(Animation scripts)
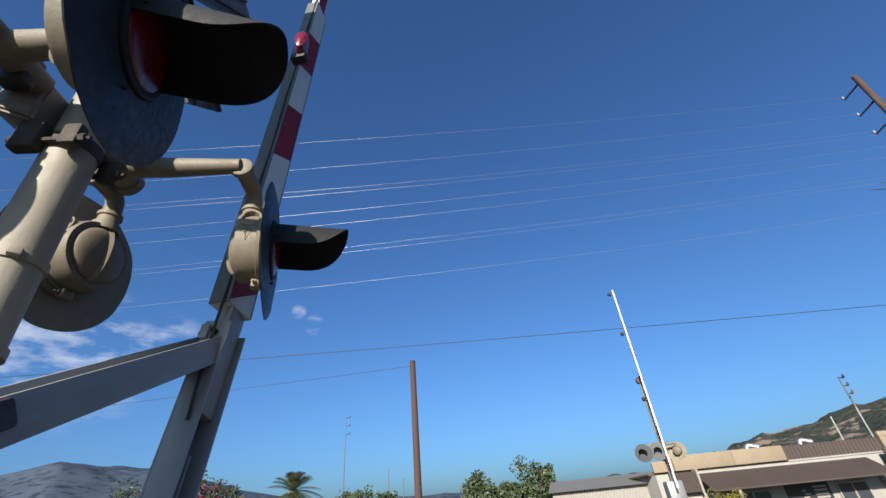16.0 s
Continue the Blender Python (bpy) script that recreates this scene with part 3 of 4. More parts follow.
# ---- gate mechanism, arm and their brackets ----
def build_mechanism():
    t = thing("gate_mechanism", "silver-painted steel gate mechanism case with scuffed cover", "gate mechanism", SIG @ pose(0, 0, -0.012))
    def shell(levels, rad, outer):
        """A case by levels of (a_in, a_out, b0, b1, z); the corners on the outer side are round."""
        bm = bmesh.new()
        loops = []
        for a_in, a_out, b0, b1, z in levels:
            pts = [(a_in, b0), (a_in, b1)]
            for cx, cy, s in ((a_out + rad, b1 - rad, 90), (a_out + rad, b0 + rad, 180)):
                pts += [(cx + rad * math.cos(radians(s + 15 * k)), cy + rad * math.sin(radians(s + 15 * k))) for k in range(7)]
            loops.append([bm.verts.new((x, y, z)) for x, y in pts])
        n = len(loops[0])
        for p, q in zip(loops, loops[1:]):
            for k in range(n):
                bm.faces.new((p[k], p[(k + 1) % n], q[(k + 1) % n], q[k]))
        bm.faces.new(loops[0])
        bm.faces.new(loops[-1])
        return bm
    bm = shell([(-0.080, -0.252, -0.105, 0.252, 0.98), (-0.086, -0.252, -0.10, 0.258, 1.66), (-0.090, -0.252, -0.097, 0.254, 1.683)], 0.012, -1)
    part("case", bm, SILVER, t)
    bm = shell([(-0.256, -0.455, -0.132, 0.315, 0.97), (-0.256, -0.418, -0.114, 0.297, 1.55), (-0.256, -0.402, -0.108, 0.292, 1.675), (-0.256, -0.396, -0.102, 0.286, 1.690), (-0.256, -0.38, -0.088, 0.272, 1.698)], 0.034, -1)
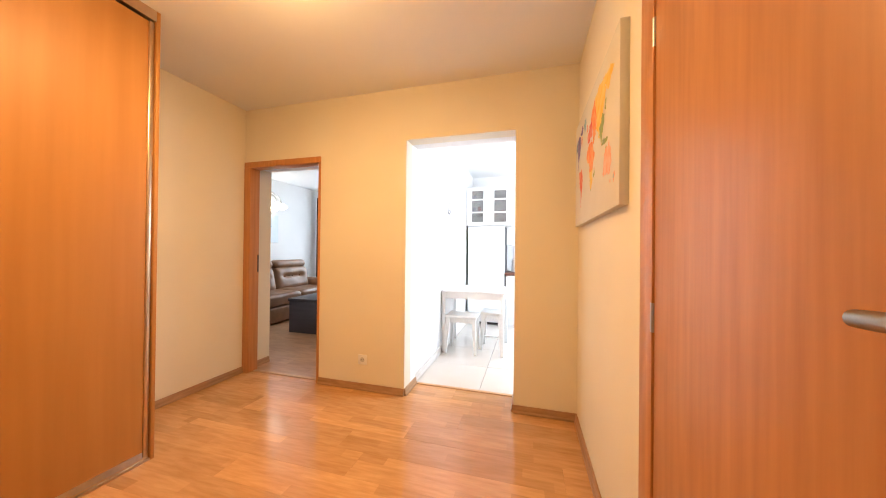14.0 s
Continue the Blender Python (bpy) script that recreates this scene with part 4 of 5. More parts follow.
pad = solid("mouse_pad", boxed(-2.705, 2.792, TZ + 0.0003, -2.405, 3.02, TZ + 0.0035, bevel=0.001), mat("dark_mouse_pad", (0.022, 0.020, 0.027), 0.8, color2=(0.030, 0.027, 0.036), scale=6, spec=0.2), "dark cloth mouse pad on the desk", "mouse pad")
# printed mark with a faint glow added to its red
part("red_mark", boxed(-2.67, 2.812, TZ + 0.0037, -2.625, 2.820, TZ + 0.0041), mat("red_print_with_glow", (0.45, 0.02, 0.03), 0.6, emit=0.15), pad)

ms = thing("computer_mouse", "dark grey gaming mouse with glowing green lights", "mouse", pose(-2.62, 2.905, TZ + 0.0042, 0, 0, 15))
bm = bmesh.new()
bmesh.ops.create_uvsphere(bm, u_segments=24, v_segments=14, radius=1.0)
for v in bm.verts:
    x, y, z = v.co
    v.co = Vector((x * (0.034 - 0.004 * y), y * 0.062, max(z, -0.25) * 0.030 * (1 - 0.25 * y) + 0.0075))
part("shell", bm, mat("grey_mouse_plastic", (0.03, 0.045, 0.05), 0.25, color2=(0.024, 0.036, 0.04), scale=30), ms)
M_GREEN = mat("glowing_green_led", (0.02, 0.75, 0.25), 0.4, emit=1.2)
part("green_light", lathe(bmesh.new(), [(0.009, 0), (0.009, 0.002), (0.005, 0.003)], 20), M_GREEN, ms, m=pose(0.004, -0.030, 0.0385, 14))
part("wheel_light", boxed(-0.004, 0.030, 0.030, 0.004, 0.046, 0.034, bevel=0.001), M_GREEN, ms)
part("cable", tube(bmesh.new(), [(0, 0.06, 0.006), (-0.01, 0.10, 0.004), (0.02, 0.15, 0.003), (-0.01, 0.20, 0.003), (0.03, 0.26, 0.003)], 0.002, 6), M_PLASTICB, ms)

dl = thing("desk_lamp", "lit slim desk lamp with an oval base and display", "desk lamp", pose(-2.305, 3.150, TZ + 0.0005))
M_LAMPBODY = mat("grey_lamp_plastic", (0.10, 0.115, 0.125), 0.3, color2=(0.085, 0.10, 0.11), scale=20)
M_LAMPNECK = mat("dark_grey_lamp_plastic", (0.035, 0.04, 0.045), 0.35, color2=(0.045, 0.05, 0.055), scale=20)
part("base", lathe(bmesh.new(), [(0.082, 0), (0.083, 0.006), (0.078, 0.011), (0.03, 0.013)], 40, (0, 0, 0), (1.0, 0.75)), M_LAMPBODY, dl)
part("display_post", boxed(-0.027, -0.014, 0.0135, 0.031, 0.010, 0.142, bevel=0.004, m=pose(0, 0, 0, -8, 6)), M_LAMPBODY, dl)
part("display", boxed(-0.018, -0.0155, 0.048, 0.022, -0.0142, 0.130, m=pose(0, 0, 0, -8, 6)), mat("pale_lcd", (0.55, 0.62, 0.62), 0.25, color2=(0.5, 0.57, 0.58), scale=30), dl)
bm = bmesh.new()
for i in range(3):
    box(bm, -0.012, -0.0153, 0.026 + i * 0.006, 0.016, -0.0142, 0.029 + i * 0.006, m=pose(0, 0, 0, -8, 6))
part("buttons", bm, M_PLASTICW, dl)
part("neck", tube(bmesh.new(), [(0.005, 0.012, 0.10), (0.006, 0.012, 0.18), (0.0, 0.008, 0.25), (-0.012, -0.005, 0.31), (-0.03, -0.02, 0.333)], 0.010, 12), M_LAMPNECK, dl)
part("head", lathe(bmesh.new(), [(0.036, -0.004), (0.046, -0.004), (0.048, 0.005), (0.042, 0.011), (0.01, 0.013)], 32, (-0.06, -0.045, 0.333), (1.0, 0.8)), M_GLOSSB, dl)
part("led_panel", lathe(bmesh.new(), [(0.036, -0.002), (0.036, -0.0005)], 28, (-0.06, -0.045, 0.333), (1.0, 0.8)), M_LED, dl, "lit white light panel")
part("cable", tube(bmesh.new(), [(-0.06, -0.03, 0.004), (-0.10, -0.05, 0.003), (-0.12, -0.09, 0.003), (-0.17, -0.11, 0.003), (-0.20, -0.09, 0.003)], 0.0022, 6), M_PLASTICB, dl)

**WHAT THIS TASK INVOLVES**
Go through the preceding material and copy each line that has the word "scene".

**OUTPUT FOR THIS TASK**
Continue the Blender Python (bpy) script that recreates this scene with part 3 of 4. More parts follow.
Continue the Blender Python (bpy) script that recreates this scene with part 4 of 5. More parts follow.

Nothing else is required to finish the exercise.